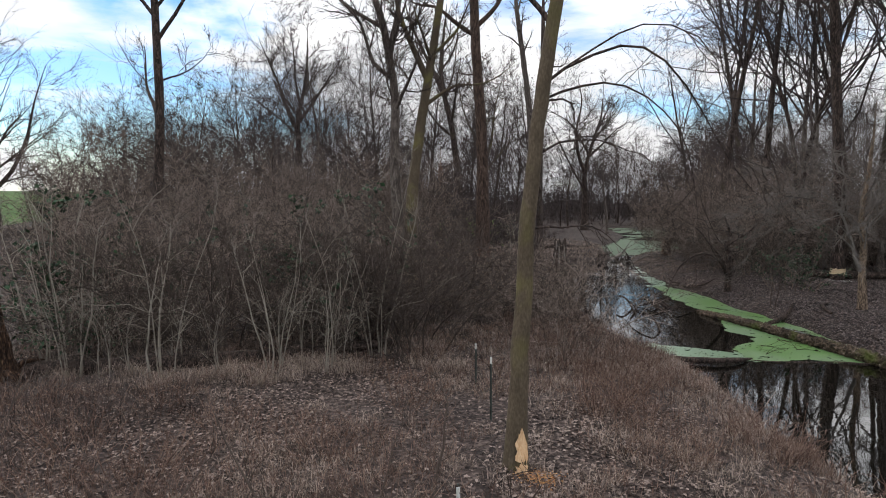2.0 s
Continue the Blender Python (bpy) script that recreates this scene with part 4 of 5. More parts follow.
places = [p for p in places if not corridor(*p)]
scatter(far, [p for p in places if p[0] >= 25], rng, 0.8, 1.2)
for x, y in [p for p in places if p[0] < 25] + spread_out(-14, 10, 46, 64, 12, 2.6, lambda x, y: x > -0.22 * y):
    copy_thing(far[0], at_ground(x, y, rng.uniform(0, 6.28), rng.uniform(1.0, 1.4) if x < 10 else rng.uniform(0.8, 1.08), -0.05))
low_scrub = [shrub(223, 2.6, 16, 3.4, M_twig_far, name="scrub", label="low bare scrub beyond the dam", group="low scrub", branches=6, twigs=5, r=0.02, fine=0.011, wander=0.2, sprigs=3, single=False)]
scatter(low_scrub, [(17, 50), (19, 53), (17.5, 56), (21, 58), (18, 63), (22, 66), (20, 70), (24, 74), (18, 48), (40, 11.5), (43, 14.5), (46.5, 12.8), (50, 16), (53, 13.8), (57, 17), (44, 11), (48, 15.6), (61, 16), (38, 13.6), (55, 16.5), (65, 18.5)], rng, 0.8, 1.2)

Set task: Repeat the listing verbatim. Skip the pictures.

Written solution:
2.0 s
Continue the Blender Python (bpy) script that recreates this scene with part 4 of 5. More parts follow.
places = [p for p in places if not corridor(*p)]
scatter(far, [p for p in places if p[0] >= 25], rng, 0.8, 1.2)
for x, y in [p for p in places if p[0] < 25] + spread_out(-14, 10, 46, 64, 12, 2.6, lambda x, y: x > -0.22 * y):
    copy_thing(far[0], at_ground(x, y, rng.uniform(0, 6.28), rng.uniform(1.0, 1.4) if x < 10 else rng.uniform(0.8, 1.08), -0.05))
low_scrub = [shrub(223, 2.6, 16, 3.4, M_twig_far, name="scrub", label="low bare scrub beyond the dam", group="low scrub", branches=6, twigs=5, r=0.02, fine=0.011, wander=0.2, sprigs=3, single=False)]
scatter(low_scrub, [(17, 50), (19, 53), (17.5, 56), (21, 58), (18, 63), (22, 66), (20, 70), (24, 74), (18, 48), (40, 11.5), (43, 14.5), (46.5, 12.8), (50, 16), (53, 13.8), (57, 17), (44, 11), (48, 15.6), (61, 16), (38, 13.6), (55, 16.5), (65, 18.5)], rng, 0.8, 1.2)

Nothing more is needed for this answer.